Definitely, we'll, you know, once part of the group, obviously, all this is under the condition that this standard will be, will be concluding positively, we'll be able to have a strategy where end-to-end, we have it in-house, to deliver the best offer to the customers. Obviously, you know, the Wi-Fi is part of it.
Understood. Sounds like there are a number of potential, revenue synergies by combining with, with Renesas. I guess my other question was, do you see any revenue dyssynergies? Are there any customers today or partnerships with other microcontroller vendors, that, that might be, you know, threatened, as, as Sequans joins Renesas?

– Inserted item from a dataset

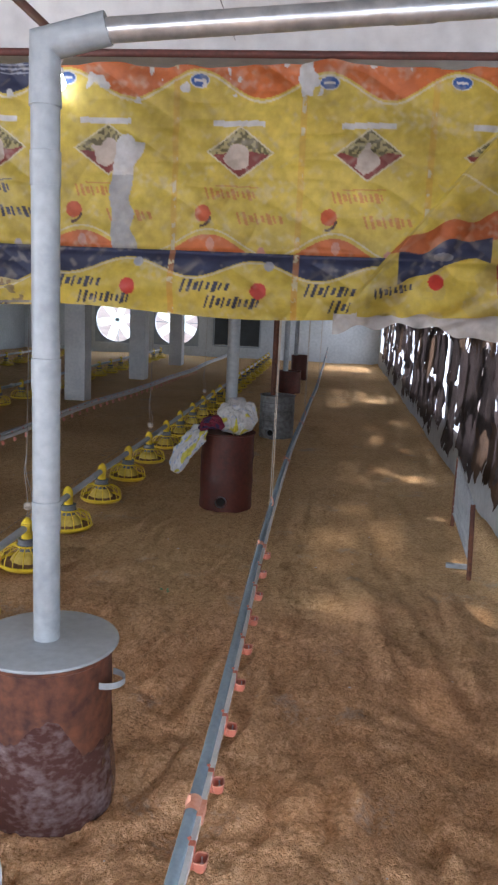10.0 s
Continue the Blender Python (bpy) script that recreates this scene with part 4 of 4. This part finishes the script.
def paint_belly(x, z, u, kind, wide):
    """The bunched lower row of the belly: yellow fabric, torn white patches, squeezed prints."""
    top, low = ZM, lining_edge(x)
    w = np.clip((top - z) / np.maximum(top - low, 0.02), 0, 1)
    col = np.zeros(x.shape + (3,)) + YEL
    first = NAVY if kind == "navy" else RED
    band = 1.81 + 0.055 * np.sin(2 * np.pi * u / wide + 0.98) if kind == "navy" else 1.80 + 0.085 * np.sin(2 * np.pi * u / wide - 0.3)
    col[z > band] = first
    col[np.abs(z - band + 0.012) < 0.005] = PALE
    if kind == "navy":
        bars(col, u, z, 0.07, 1.735, 0.24, 0.026, 4, np.array((0.05, 0.05, 0.09)), -0.35)
        bars(col, u, z, 0.20, 1.66, 0.24, 0.024, 5, np.array((0.10, 0.08, 0.08)), -0.35)
    d = np.abs(u - 0.36) / 0.16 + np.abs(w - 0.62) / 0.09
    col[d < 1] = (0.30, 0.20, 0.10)
    col[(d < 1) & (lattice(x + 9, z + 9, 0.02, 70) > 0)] = (0.50, 0.42, 0.20)
    rag = 0.05 * lattice(x + 3, z + 3, 0.11, 71) + 0.02 * lattice(x + 3, z + 3, 0.04, 72)
    torn = (np.abs(x + 4.83 + rag) < 0.15) & (z > 1.41) & (z < 1.92 - 0.25 * np.abs(x + 4.83))
    torn |= (np.abs(x + 4.11 + 0.04 * (1.7 - z) + rag) < 0.16 + 0.06 * (1.7 - z)) & (z > 1.36 + 0.3 * rag) & (z < 1.90 - 0.30 * np.abs(x + 4.11))
    t = 1.90 - z + rag
    torn |= (t > 0) & (z > 1.53 + 0.10 * (x + 3.3)) & (x > -3.46 - 0.45 * t + rag) & (x < -3.28 + 1.45 * np.clip(1.78 - z, 0, 1) + rag)
    torn |= (z <= 1.58) & (z > 1.34) & (x > -3.62 - 0.4 * (1.55 - z) + rag) & (x < -3.33 - 1.0 * (1.55 - z) + rag)
    col[torn] = WHITE * 1.08
    strip = (w > 0.72) & (w < 0.98) & (x < -2.4)
    col[strip & blobs(x * 0.6, w * 0.5, 0.10, 73, 0.32)] = ORG
    col[strip & blobs(x * 0.6, w * 0.5, 0.13, 75, 0.40)] = WHITE * 0.9
    col[(w > 0.90) & (x < -2.4) & blobs(x * 0.5 + 4, w * 0.5, 0.15, 77, 0.10)] = RED
    col[(w > 0.55) & blobs(x * 0.9 + 7, w * 0.4, 0.06, 79, 0.72)] = (0.30, 0.22, 0.10)
    col[np.hypot((x + 2.81) / 0.15, (z - 1.36 - 0.12 * (x + 2.81)) / 0.045) < 1] = NAVY
    for cx, cz in ((-3.07, 1.29), (-2.52, 1.31), (-3.62, 1.28), (-4.12, 1.32), (-2.22, 1.52)):
        e = np.hypot((x - cx) / 0.055, (z - cz) / 0.028)
        col[e < 1], col[e < 0.8] = (0.30, 0.38, 0.50), BLUE
    sm = np.minimum(u, wide - u)
    col[sm < 0.022] = col[sm < 0.022] * 0.65 + ORG * 0.35
    return col


def paint_lining(x, z, u, kind, wide):
    """The hem row: grey and white sacks, green ones towards the columns."""
    low, top = low_edge(x), lining_edge(x)
    w = np.clip((top - z) / np.maximum(top - low, 0.02), 0, 1)
    col = np.zeros(x.shape + (3,)) + np.array((0.50, 0.47, 0.45))
    v = np.mod(x + 3.09, 0.62)
    dark = (np.abs(v - 0.31) < 0.265) & (w > 0.42 - 0.12 * lattice(x + 6, z, 0.2, 81))
    col[dark] = GREY
    col[dark & blobs(x, z, 0.12, 82, 0.42)] = WHITE * 0.92
    col[(w < 0.38) & blobs(x * 0.5, z, 0.10, 84, 0.40)] = (0.25, 0.22, 0.22)
    green = x < -3.66 + 0.05 * lattice(x, z + 3, 0.1, 86)
    col[green] = (0.60, 0.60, 0.58)
    patch = green & (np.abs(np.mod(x + 3.66, 0.46) - 0.27) < 0.17) & (w > 0.22) & (w < 0.78)
    col[patch] = (0.025, 0.21, 0.12)
    col[patch & blobs(x, z, 0.09, 87, 0.48)] = WHITE
    e = np.hypot((v - 0.40) / 0.045, (w - 0.86) / 0.10)
    col[(e < 1) & ~green] = (0.55, 0.6, 0.66)
    col[(e < 0.8) & ~green] = (0.07, 0.17, 0.30)
    col[w > 0.965] = (0.52, 0.48, 0.45)
    return col


sheet = thing("printed_sheet", "sagging sheet of sewn yellow feed sacks hung across the shed", "sack sheet", (0, 0, 0))
STEP = 0.0058


def sack_panel(x0, x1, z_top, z_low, paint, kind, lift, label=""):
    """One sewn-in sack; z_top and z_low: functions of x. lift: how far it lies over its neighbours."""
    m = int((x1 - x0 + 0.02) / STEP) + 2
    xs = np.linspace(x0 - 0.010, x1 + 0.010, m)
    zt, zl = z_top(xs), z_low(xs)
    n = int(np.max(zt - zl) / STEP) + 3
    v = np.linspace(0, 1, n)[:, None]
    Z = zt[None] * (1 - v) + zl[None] * v
    X = np.repeat(xs[None], n, 0)
    wide = x1 - x0
    col = paint(X, Z, np.clip(X - x0, 0, wide), kind, wide)
    # torn white patches and grime lie over the print
    if paint is paint_main:
        tear = (np.abs(X + 1.13 - 0.06 * np.sin(5 * Z)) < 0.060 + 0.02 * lattice(X + 2, Z, 0.08, 91)) & (Z > 1.96) & (Z < 2.52)
        tear |= np.hypot((X + 1.16) / 0.055, (Z - 2.50) / 0.06) < 1
        col[tear] = np.where((Z[tear] > 2.36)[:, None], 0.62, 0.42) * np.ones(3)
        top = (Z > 2.76 + 0.05 * lattice(X + 2, Z, 0.1, 92)) & blobs(X, Z * 0.7, 0.085, 93, 0.88)
        col[top] = WHITE
    grime = 0.86 + 0.16 * lattice(X + 40, Z + 40, 0.30, 94) + 0.10 * lattice(X + 0.9 * Z + 40, Z * 0.3 + 40, 0.06, 95)
    col = col * np.clip(grime, 0.5, 1.1)[..., None]
    # pale streaks: wrinkle sheen put into the colour, along with dust and scuffs
    ruck = np.clip(lattice(X * 0.8 + 0.8 * Z + 40, Z * 1.2 - X + 40, 0.045, 96) - 0.35, 0, 1)[..., None]
    col = col * (1 - 0.45 * ruck) + 0.45 * ruck * np.array((0.52, 0.46, 0.34))
    scuff_sheen = np.clip(lattice(X * 0.5 + 40, Z * 1.3 + 40, 0.09, 97) + 0.7 * lattice(X + Z + 40, Z - X + 40, 0.03, 99) - 0.55, 0, 0.6)[..., None]
    col = col * (1 - 0.5 * scuff_sheen) + 0.5 * scuff_sheen * np.array((0.58, 0.54, 0.46))
    Y = sheet_y(X, Z) - lift
    ob = new("sack", grid_mesh("sack", np.stack([X, Y, Z], -1), M_PRINT, np.clip(col, 0.01, 0.8)))
    ob.parent = sheet
    return tagged(ob, label)


for i, (x0, x1) in enumerate(zip(SEAMS[:-1], SEAMS[1:])):
    kind = "red" if x1 < -2.8 else "navy" if x1 < -1.5 else "orange"
    lift = 0.003 * (i % 2)
    wob = lambda x, sd=i: ZT - 0.012 + 0.018 * lattice(x + 9, x * 0 + sd, 0.12, 98) + 0.026 * lattice(x + 9, x * 0 + 3, 0.33, 88)
    sack_panel(x0, x1, wob, lambda x: ZM + 0 * x, paint_main, kind, lift)
    if x1 > -1.5:
        sack_panel(x0, x1, lambda x: ZM + 0.012 + 0 * x, low_edge, paint_low, kind, lift + 0.006)
    else:
        sack_panel(x0, x1, lambda x: ZM + 0.012 + 0 * x, lambda x: np.minimum(lining_edge(x), ZM - 0.02) - 0.01, paint_belly, kind, lift + 0.006)
        sack_panel(x0, x1, lambda x: lining_edge(x) + 0.012, low_edge, paint_lining, kind, lift + 0.012, "grey and white printed sack" if x0 > -3.9 else "green and white printed sack")
sack_panel(1.10, 1.17, lambda x: 2.80 - 3.0 * (x - 1.1), lambda x: 1.62 + 0.2 * (x - 1.1), paint_low, "orange", 0.0, "crumpled end of the sheet by the wall")

def paint_corner(x, z, u, kind, wide):
    col = np.zeros(x.shape + (3,)) + YEL * 0.95
    # duller diagonal patches paint in the shading of the folds
    col[blobs(x * 0.7 + 0.5 * z, z - 0.8 * x, 0.11, 48, 0.30)] = YEL * 0.72 + PALE * 0.12
    wall_end(col, x, z, np.ones(x.shape, bool), 0.35 * lattice(x + 2, z + 2, 0.12, 64))
    bars(col, x - 0.14 + 0.5 * (z - 1.85), z - 0.25 * (x - 0.2), 0.0, 1.80, 0.22, 0.026, 4, np.array((0.03, 0.035, 0.07)), -0.35)
    col[np.abs(z - 2.36 + 0.5 * (x - 0.62)) < 0.005] = PALE
    return col


sack_panel(0.10, 1.13, lambda x: np.minimum(1.69 + 1.25 * x + 0.015 * lattice(x + 4, x * 0, 0.15, 46), 2.82), lambda x: 1.68 + 0.04 * x + 0.012 * lattice(x + 4, x * 0, 0.09, 47), paint_corner, "orange", 0.085, "gathered folded-over corner of the sheet")


def paint_hem(x, z, u, kind, wide):
    return np.zeros(x.shape + (3,)) + np.array((0.58, 0.55, 0.52))


sack_panel(-0.02, 1.15, lambda x: 1.70 + 0.03 * lattice(x + 5, x * 0, 0.2, 44) + 0.03 * x, lambda x: 1.595 + 0.035 * np.sin(5.2 * x) + 0.02 * lattice(x + 5, x * 0, 0.1, 45) + 0.03 * x, paint_hem, "orange", 0.055, "crumpled white hem cloth")

# bulb before the sheet's top edge
bulb = thing("light_bulb", "lit white bulb hanging before the top of the sheet", "light bulb", (-1.49, 6.96, 2.75))
glow = bpy.data.materials.new("bulb_glow")
glow.use_nodes = True
glow.node_tree.nodes["Principled BSDF"].inputs["Emission Color"].default_value = (0.85, 0.95, 1.0, 1)
glow.node_tree.nodes["Principled BSDF"].inputs["Emission Strength"].default_value = 14.0
part("glass", Geo().lathe([(0.001, 0.0), (0.018, 0.004), (0.029, 0.022), (0.029, 0.040), (0.016, 0.064), (0.013, 0.075)], 20), glow, bulb)
sock = part("socket", Geo().lathe([(0.014, 0.073), (0.017, 0.075), (0.017, 0.105), (0.004, 0.112)], 16), M_WHITEPLASTIC, bulb)
part("flex", Geo().tube([(0, 0, 0.11), (0.004, 0.02, 0.15), (0, 0.09, 0.215)], 0.003, 6), M_WHITEPIPE, sock)

# ---- scraps in the litter ----
def scraps(name, label, category, count, seed, box, size, mat):
    g, rg = Geo(), random.Random(seed)
    for _ in range(count):
        x, y = rg.uniform(box[0], box[1]), rg.uniform(box[2], box[3])
        s = rg.uniform(*size)
        i, j = int(np.argmin(np.abs(gx - x))), int(np.argmin(np.abs(gy - y)))
        base = float(Z_FLOOR[j, i])
        turn = Matrix.Rotation(rg.uniform(0, 6.3), 3, "Z") @ Matrix.Rotation(rg.uniform(-0.4, 0.4), 3, "X")
        k = 7
        top = [turn @ Vector((s * math.cos(a * math.tau / k) * rg.uniform(0.6, 1.2), 0.7 * s * math.sin(a * math.tau / k) * rg.uniform(0.6, 1.2), 0.0)) for a in range(k)]
        o = Vector((x, y, base + 0.1 * s))
        g.add([o + p for p in top] + [o + turn @ Vector((0, 0, 0.5 * s)), o - turn @ Vector((0, 0, 0.5 * s))], [(a, (a + 1) % k, k) for a in range(k)] + [((a + 1) % k, a, k + 1) for a in range(k)])
    ob = part(name, g, mat)
    return tagged(ob, label, category, kind="stuff")


scraps("white_scraps", "scattered white crumbs and feather scraps in the litter", "scraps", 60, 3, (-1.6, 1.0, 1.4, 4.2), (0.004, 0.015), M_WHITEPLASTIC)
scraps("white_scraps", "sparse white crumbs in the litter further on", "scraps", 40, 4, (-3.4, 0.8, 4.2, 10.0), (0.004, 0.010), M_WHITEPLASTIC)
scraps("lime_crumbs", "white lime crumbs fallen beside the cement block", "crumbs", 9, 5, (-1.80, -1.64, 4.24, 4.34), (0.008, 0.020), M_WHITEPLASTIC)
scraps("white_scraps", "pale crumbs by the drinker line", "scraps", 10, 9, (-0.25, 0.0, 1.5, 2.0), (0.004, 0.012), M_WHITEPLASTIC)
scraps("green_scrap", "bit of bright green plastic in the litter", "scrap", 3, 6, (-0.98, -0.91, 7.20, 7.28), (0.010, 0.018), material("green_plastic", (0.12, 0.5, 0.2), 0.4))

No, I mean, to, to be honest, on the first look, I see all more positive synergy than negative synergy. The microcontroller in general, sometimes the customer, they make their call. I mean, I can talk about it even before the acquisition will be closing. Today, you know, Renesas is a partner of Sequans, and we are with them in many years. Sometimes the customer, they use their microcontroller, and they use Sequans on the seller. Sometimes, by the way, they use, they have some other control processor they are using, and it doesn't prevent the customer to use the seller of Sequans. I don't see why this will be different, right? I mean, at the end, it's not to lock the customer, it's to give the customer more options to make the best choice on their side.
Obviously, they, they could have the, the chance to get more from one-stop shop, but also diversify some of the technology they would like to keep it from other partners. We don't see this really, you know, impacting any negative. To the contrary, it will be more positive because we'll be able, I would say, to, to, to do better job together being part of one group.
Understood. Thank you, George.
At this time, there are no further questions. I'd like to turn the call back over to Dr. Karam to close out the call.
Thank you, Ross. Thank you again for joining the call, all of you. I know that it was fast notice, and I appreciate that you, you managed to have your technical office on the call, sorry. Following this call, you know, Deborah and I, you know, have scheduled follow-on calls with our analysts. Afterward, for the remainder of the day, we are tied up with internal communication, as you can imagine, and we are making ourselves available for discussion with customers and suppliers. However, tomorrow, we can speak with investors if needed, and you can contact Kim Rogers, our IR consultant, to schedule a call on Tuesday. With this, again, I would like to say thank you, all. Ross, you can, you can close this call. Thanks.
This concludes today's conference call. Thank you for attending. You may now disconnect.